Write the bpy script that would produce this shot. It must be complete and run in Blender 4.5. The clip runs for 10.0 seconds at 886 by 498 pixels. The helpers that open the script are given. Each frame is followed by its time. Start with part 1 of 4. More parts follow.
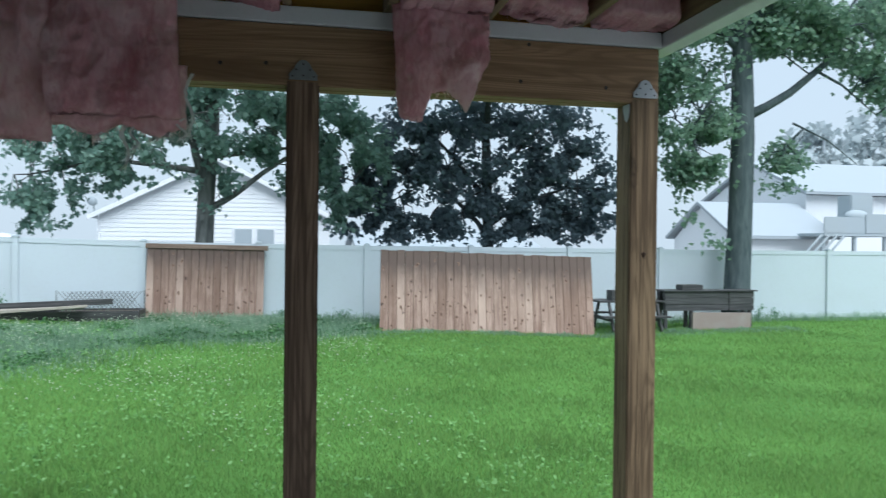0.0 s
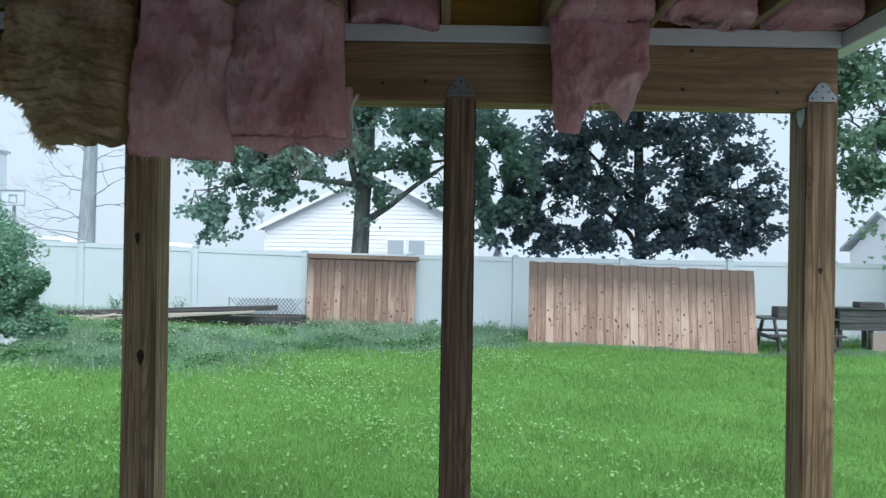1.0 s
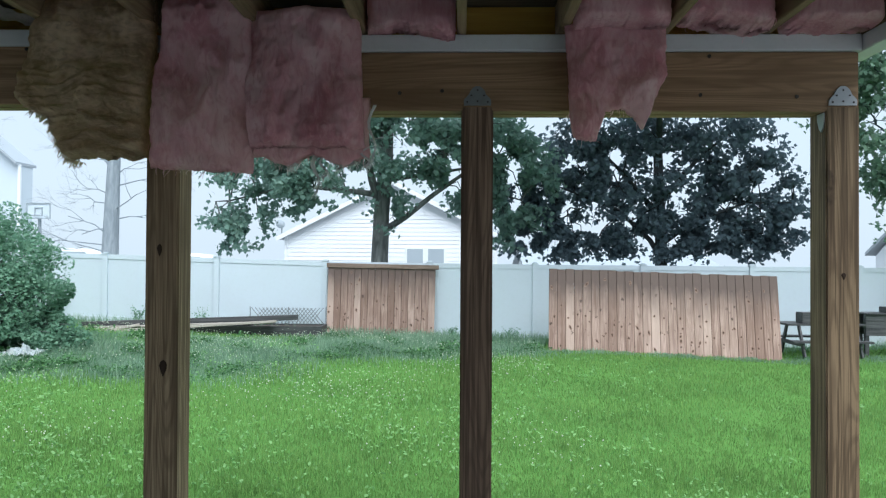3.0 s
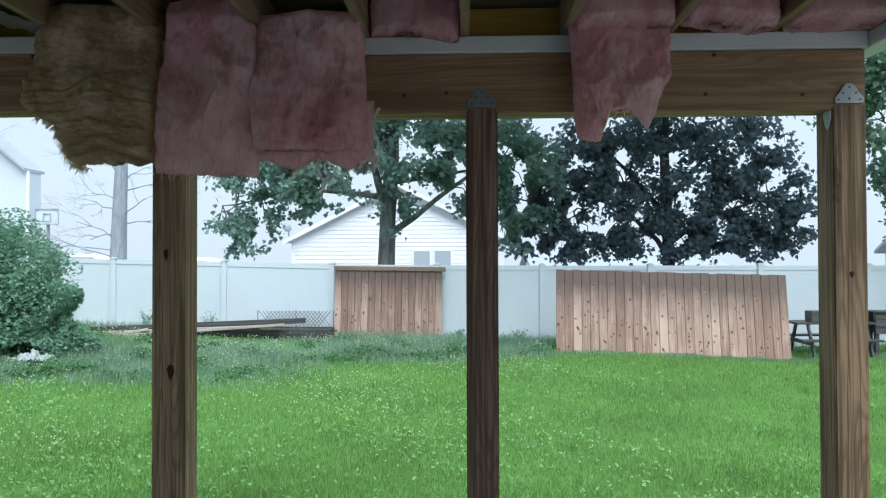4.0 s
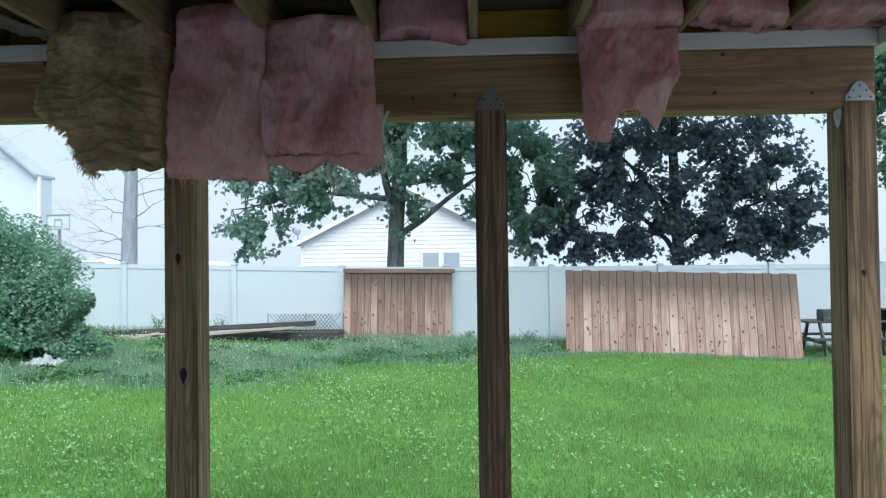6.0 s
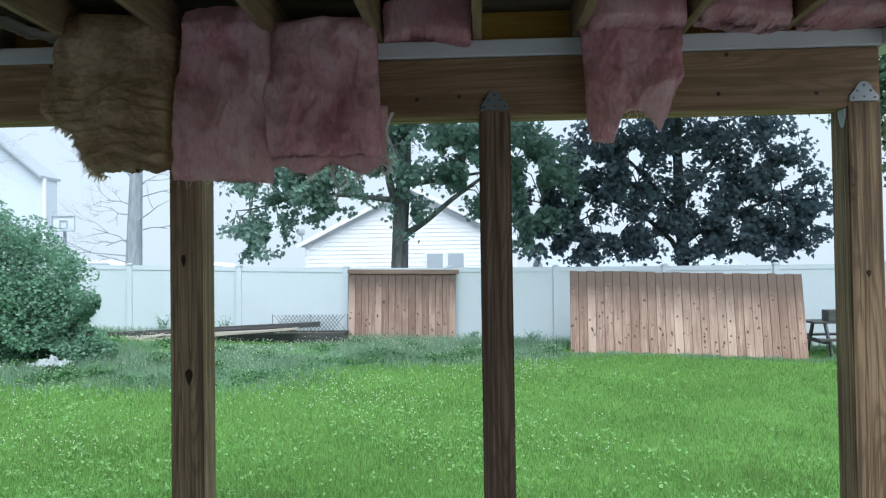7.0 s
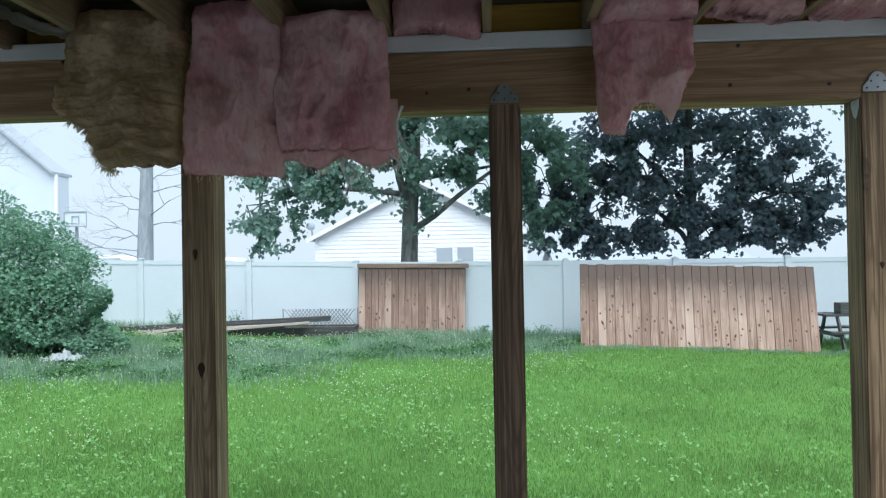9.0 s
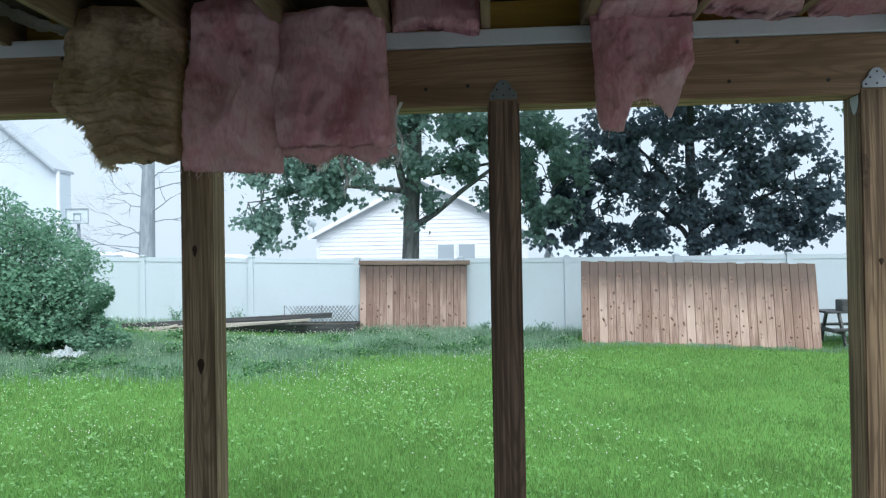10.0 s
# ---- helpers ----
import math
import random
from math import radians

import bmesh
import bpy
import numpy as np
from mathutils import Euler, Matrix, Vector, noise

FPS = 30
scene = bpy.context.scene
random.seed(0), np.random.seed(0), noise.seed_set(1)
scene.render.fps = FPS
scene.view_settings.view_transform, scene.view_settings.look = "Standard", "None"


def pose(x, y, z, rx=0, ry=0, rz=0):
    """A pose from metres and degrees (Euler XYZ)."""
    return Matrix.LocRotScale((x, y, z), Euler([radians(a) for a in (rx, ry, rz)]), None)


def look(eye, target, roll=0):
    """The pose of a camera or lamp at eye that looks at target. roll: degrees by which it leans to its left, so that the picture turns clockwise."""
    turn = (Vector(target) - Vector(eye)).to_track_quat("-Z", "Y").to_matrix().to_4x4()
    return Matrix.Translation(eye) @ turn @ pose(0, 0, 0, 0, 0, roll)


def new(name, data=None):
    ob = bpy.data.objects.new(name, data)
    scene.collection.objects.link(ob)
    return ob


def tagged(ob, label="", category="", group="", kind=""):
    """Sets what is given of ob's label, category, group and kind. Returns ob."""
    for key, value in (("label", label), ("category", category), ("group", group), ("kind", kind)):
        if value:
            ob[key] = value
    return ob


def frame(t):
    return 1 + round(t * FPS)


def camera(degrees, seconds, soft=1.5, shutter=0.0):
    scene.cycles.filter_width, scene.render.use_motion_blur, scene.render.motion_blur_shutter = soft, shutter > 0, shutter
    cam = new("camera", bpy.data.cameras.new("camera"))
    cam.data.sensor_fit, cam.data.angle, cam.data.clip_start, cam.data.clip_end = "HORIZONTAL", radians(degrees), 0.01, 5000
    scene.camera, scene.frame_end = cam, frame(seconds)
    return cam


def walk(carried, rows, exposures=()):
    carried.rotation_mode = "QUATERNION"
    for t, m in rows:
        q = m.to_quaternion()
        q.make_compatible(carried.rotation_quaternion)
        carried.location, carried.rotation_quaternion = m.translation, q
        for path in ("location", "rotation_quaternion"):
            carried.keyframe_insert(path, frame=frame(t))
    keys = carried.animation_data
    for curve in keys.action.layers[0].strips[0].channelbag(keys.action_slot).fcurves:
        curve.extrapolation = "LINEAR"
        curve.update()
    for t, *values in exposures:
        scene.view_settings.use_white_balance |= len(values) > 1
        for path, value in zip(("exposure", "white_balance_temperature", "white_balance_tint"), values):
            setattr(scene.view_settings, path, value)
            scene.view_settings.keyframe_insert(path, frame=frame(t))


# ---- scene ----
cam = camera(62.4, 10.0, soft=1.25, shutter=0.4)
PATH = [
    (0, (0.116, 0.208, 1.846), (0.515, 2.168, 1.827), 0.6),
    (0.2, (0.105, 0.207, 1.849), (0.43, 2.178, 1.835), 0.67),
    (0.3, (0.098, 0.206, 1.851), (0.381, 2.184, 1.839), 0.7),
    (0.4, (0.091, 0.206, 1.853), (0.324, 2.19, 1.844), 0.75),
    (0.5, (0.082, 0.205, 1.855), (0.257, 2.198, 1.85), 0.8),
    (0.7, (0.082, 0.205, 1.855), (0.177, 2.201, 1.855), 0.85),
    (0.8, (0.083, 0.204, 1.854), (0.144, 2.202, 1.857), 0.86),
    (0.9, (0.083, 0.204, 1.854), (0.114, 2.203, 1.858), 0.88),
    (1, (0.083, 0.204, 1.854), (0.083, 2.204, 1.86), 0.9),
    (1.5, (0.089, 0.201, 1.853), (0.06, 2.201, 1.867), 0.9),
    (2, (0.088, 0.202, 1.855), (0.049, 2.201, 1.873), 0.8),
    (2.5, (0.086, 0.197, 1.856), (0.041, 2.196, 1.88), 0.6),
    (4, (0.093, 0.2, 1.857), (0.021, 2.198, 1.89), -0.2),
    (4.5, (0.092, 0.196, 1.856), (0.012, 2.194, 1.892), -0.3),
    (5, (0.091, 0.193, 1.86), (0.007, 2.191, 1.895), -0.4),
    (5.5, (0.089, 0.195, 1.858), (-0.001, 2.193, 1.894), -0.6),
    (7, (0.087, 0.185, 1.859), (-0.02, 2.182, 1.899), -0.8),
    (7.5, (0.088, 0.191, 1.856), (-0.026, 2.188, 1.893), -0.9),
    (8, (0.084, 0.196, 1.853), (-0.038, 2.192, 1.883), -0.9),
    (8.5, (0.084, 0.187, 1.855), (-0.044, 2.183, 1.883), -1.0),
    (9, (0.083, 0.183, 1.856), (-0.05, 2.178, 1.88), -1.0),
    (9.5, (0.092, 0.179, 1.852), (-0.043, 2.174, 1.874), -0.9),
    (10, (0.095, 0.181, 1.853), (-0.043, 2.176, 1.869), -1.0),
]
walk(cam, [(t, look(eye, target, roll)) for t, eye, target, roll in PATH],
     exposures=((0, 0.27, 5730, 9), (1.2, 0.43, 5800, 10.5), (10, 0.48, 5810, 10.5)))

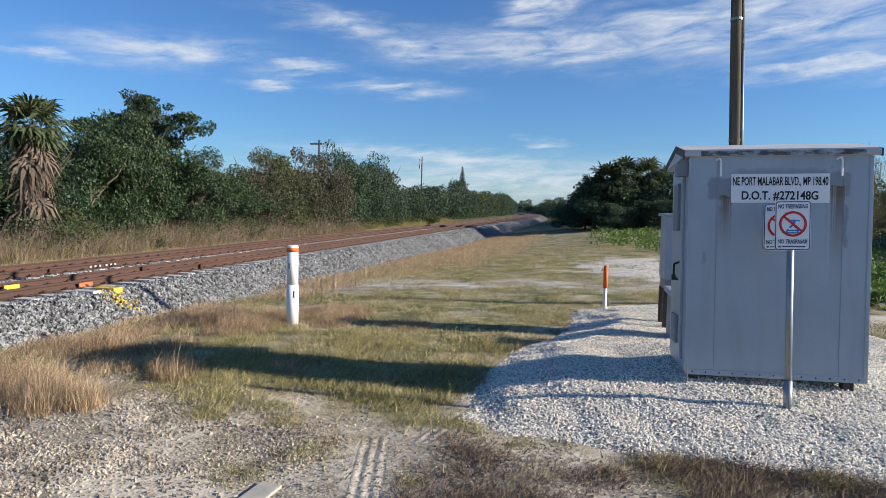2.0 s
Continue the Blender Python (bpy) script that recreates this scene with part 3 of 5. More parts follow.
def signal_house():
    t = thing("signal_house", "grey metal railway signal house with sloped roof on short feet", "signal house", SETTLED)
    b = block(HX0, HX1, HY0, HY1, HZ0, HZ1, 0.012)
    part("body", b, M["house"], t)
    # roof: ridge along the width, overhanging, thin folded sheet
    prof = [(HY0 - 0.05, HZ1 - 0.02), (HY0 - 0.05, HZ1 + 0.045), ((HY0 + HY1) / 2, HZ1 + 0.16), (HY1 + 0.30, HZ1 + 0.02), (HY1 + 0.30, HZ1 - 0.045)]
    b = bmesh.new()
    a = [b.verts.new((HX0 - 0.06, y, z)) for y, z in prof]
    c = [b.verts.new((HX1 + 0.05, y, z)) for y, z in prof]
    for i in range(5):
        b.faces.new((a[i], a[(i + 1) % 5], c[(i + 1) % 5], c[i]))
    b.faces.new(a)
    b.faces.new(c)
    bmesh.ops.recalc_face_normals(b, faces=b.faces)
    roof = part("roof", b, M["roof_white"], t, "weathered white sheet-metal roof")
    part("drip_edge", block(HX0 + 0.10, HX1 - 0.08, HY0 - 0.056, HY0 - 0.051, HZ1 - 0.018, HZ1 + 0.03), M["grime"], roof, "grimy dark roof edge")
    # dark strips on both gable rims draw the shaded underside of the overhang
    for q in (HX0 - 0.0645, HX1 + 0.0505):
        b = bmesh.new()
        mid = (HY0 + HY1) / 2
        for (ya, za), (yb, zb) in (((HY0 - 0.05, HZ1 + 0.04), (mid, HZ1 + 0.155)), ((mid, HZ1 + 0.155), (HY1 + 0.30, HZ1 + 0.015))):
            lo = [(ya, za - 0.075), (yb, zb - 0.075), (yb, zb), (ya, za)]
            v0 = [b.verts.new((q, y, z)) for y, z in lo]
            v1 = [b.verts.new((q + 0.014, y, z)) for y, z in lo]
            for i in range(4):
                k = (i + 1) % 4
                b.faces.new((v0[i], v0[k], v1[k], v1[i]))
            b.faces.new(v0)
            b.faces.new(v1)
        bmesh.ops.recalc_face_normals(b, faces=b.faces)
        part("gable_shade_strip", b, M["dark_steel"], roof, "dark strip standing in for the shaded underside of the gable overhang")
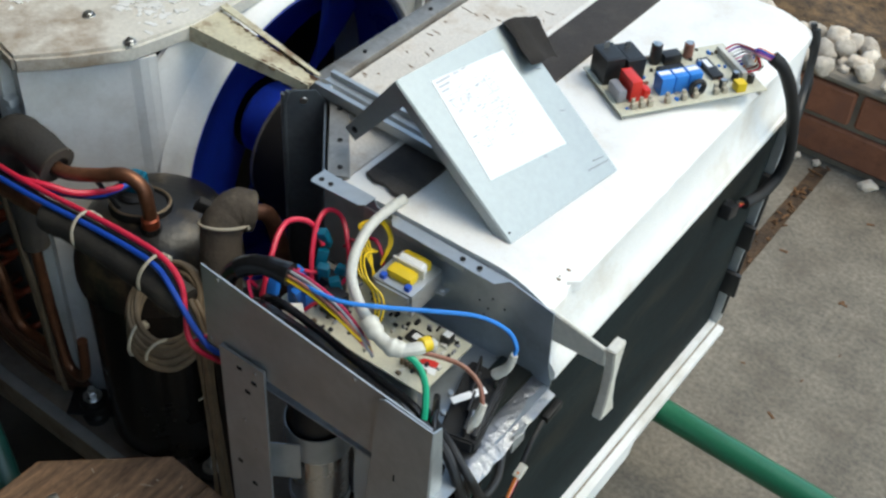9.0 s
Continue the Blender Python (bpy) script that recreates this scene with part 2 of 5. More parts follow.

★ ★ ★

Exercise:
Write out nothing but the lines from the start of the data through the line with "ob[key] = value". Leave out the pictures.

Solution to this exercise:
Write the bpy script that would produce this shot. It must be complete and run in Blender 4.5. The clip runs for 10.0 seconds at 886 by 498 pixels. The helpers that open the script are given. Each frame is followed by its time. Start with part 1 of 4. More parts follow.
0.0 s
1.0 s
3.0 s
4.0 s
6.0 s
7.0 s
9.0 s
10.0 s
# ---- helpers ----
import math
import random
from math import radians

import bmesh
import bpy
import numpy as np
from mathutils import Euler, Matrix, Vector, noise

FPS = 30
scene = bpy.context.scene
random.seed(0), np.random.seed(0), noise.seed_set(1)
scene.render.fps = FPS
scene.view_settings.view_transform, scene.view_settings.look = "Standard", "None"


def pose(x, y, z, rx=0, ry=0, rz=0):
    """A pose from metres and degrees (Euler XYZ)."""
    return Matrix.LocRotScale((x, y, z), Euler([radians(a) for a in (rx, ry, rz)]), None)


def look(eye, target, roll=0):
    """The pose of a camera or lamp at eye that looks at target. roll: degrees by which it leans to its left, so that the picture turns clockwise."""
    turn = (Vector(target) - Vector(eye)).to_track_quat("-Z", "Y").to_matrix().to_4x4()
    return Matrix.Translation(eye) @ turn @ pose(0, 0, 0, 0, 0, roll)


def new(name, data=None):
    ob = bpy.data.objects.new(name, data)
    scene.collection.objects.link(ob)
    return ob


def tagged(ob, label="", category="", group="", kind=""):
    """Sets what is given of ob's label, category, group and kind. Returns ob."""
    for key, value in (("label", label), ("category", category), ("group", group), ("kind", kind)):
        if value:
            ob[key] = value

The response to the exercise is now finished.